## Start GIVEN ENTRIES

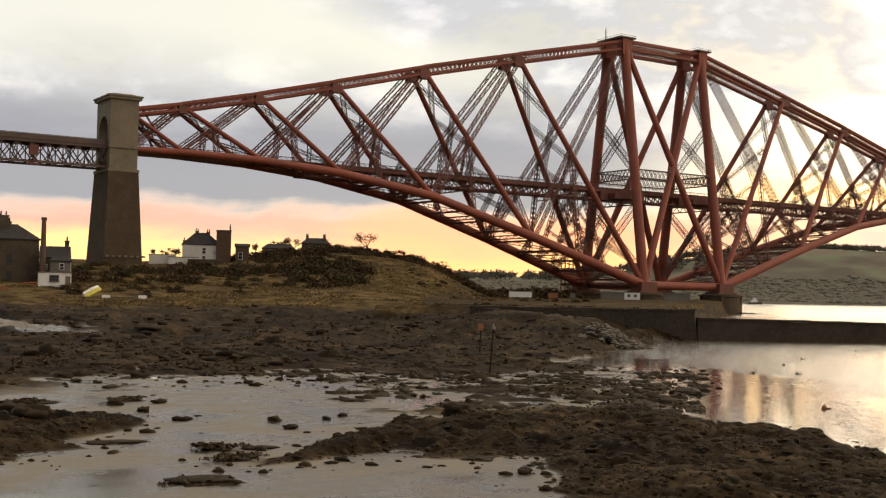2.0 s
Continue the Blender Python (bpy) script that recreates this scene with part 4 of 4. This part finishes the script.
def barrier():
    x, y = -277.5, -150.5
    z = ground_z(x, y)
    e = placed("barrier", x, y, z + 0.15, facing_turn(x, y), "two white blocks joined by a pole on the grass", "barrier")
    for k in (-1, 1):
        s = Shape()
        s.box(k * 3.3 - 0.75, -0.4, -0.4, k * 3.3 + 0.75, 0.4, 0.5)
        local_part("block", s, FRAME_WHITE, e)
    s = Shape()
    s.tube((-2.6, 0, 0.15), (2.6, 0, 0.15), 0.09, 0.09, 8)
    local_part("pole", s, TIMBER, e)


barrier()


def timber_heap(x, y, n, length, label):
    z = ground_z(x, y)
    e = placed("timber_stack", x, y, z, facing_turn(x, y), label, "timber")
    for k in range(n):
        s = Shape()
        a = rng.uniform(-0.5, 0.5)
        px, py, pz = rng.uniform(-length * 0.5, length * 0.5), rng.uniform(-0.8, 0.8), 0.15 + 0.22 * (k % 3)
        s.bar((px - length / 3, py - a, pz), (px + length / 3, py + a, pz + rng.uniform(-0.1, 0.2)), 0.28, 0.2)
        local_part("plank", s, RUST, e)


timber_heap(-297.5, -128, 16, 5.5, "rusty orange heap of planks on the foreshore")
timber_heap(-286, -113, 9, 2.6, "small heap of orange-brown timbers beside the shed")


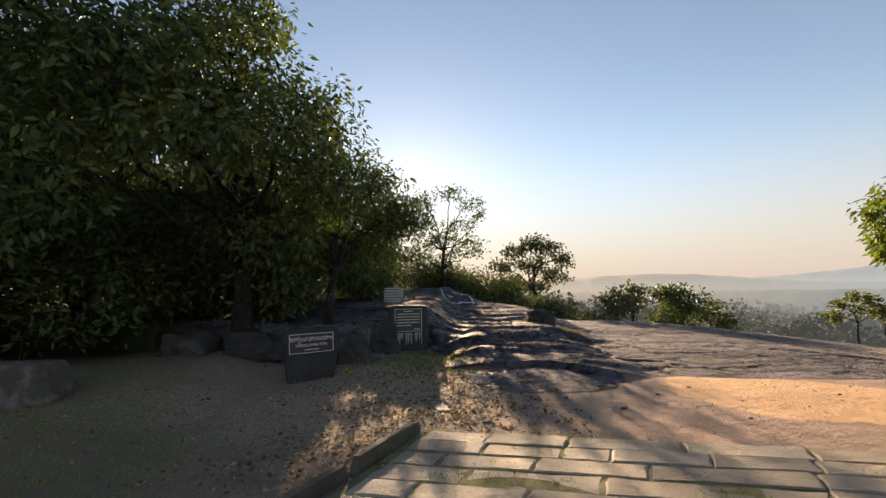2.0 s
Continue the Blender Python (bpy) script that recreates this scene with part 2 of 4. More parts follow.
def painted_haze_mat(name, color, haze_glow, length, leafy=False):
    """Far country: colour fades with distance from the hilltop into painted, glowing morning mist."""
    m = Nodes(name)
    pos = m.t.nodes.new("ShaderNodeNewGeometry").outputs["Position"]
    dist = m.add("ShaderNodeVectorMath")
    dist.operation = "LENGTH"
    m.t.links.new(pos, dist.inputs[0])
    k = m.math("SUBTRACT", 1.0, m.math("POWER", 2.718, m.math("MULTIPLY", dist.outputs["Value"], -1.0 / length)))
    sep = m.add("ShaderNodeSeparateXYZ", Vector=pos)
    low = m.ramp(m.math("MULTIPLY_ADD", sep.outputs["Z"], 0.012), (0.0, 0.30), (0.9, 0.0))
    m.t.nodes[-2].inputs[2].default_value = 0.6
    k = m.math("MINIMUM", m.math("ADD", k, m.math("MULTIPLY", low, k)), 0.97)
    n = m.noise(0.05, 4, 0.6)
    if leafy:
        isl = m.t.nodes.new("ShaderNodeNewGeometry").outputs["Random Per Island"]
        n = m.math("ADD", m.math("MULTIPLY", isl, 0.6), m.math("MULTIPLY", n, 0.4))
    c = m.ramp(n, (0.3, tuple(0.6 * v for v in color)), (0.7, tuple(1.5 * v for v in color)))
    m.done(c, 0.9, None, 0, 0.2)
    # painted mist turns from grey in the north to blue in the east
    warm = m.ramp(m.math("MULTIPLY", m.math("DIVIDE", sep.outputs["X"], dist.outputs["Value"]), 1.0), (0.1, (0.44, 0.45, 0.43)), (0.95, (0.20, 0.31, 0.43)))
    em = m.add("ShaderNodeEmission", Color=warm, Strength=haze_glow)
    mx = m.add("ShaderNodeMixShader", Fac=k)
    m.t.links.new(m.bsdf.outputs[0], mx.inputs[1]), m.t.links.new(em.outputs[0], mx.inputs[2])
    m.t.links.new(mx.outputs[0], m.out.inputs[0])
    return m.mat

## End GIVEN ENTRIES

STATED PROBLEM: Reproduce each line word for word and drop the pictures.

SOLVED PROBLEM:
2.0 s
Continue the Blender Python (bpy) script that recreates this scene with part 4 of 4. This part finishes the script.
def barrier():
    x, y = -277.5, -150.5
    z = ground_z(x, y)
    e = placed("barrier", x, y, z + 0.15, facing_turn(x, y), "two white blocks joined by a pole on the grass", "barrier")
    for k in (-1, 1):
        s = Shape()
        s.box(k * 3.3 - 0.75, -0.4, -0.4, k * 3.3 + 0.75, 0.4, 0.5)
        local_part("block", s, FRAME_WHITE, e)
    s = Shape()
    s.tube((-2.6, 0, 0.15), (2.6, 0, 0.15), 0.09, 0.09, 8)
    local_part("pole", s, TIMBER, e)


barrier()


def timber_heap(x, y, n, length, label):
    z = ground_z(x, y)
    e = placed("timber_stack", x, y, z, facing_turn(x, y), label, "timber")
    for k in range(n):
        s = Shape()
        a = rng.uniform(-0.5, 0.5)
        px, py, pz = rng.uniform(-length * 0.5, length * 0.5), rng.uniform(-0.8, 0.8), 0.15 + 0.22 * (k % 3)
        s.bar((px - length / 3, py - a, pz), (px + length / 3, py + a, pz + rng.uniform(-0.1, 0.2)), 0.28, 0.2)
        local_part("plank", s, RUST, e)


timber_heap(-297.5, -128, 16, 5.5, "rusty orange heap of planks on the foreshore")
timber_heap(-286, -113, 9, 2.6, "small heap of orange-brown timbers beside the shed")


2.0 s
Continue the Blender Python (bpy) script that recreates this scene with part 2 of 4. More parts follow.
def painted_haze_mat(name, color, haze_glow, length, leafy=False):
    """Far country: colour fades with distance from the hilltop into painted, glowing morning mist."""
    m = Nodes(name)
    pos = m.t.nodes.new("ShaderNodeNewGeometry").outputs["Position"]
    dist = m.add("ShaderNodeVectorMath")
    dist.operation = "LENGTH"
    m.t.links.new(pos, dist.inputs[0])
    k = m.math("SUBTRACT", 1.0, m.math("POWER", 2.718, m.math("MULTIPLY", dist.outputs["Value"], -1.0 / length)))
    sep = m.add("ShaderNodeSeparateXYZ", Vector=pos)
    low = m.ramp(m.math("MULTIPLY_ADD", sep.outputs["Z"], 0.012), (0.0, 0.30), (0.9, 0.0))
    m.t.nodes[-2].inputs[2].default_value = 0.6
    k = m.math("MINIMUM", m.math("ADD", k, m.math("MULTIPLY", low, k)), 0.97)
    n = m.noise(0.05, 4, 0.6)
    if leafy:
        isl = m.t.nodes.new("ShaderNodeNewGeometry").outputs["Random Per Island"]
        n = m.math("ADD", m.math("MULTIPLY", isl, 0.6), m.math("MULTIPLY", n, 0.4))
    c = m.ramp(n, (0.3, tuple(0.6 * v for v in color)), (0.7, tuple(1.5 * v for v in color)))
    m.done(c, 0.9, None, 0, 0.2)
    # painted mist turns from grey in the north to blue in the east
    warm = m.ramp(m.math("MULTIPLY", m.math("DIVIDE", sep.outputs["X"], dist.outputs["Value"]), 1.0), (0.1, (0.44, 0.45, 0.43)), (0.95, (0.20, 0.31, 0.43)))
    em = m.add("ShaderNodeEmission", Color=warm, Strength=haze_glow)
    mx = m.add("ShaderNodeMixShader", Fac=k)
    m.t.links.new(m.bsdf.outputs[0], mx.inputs[1]), m.t.links.new(em.outputs[0], mx.inputs[2])
    m.t.links.new(mx.outputs[0], m.out.inputs[0])
    return m.mat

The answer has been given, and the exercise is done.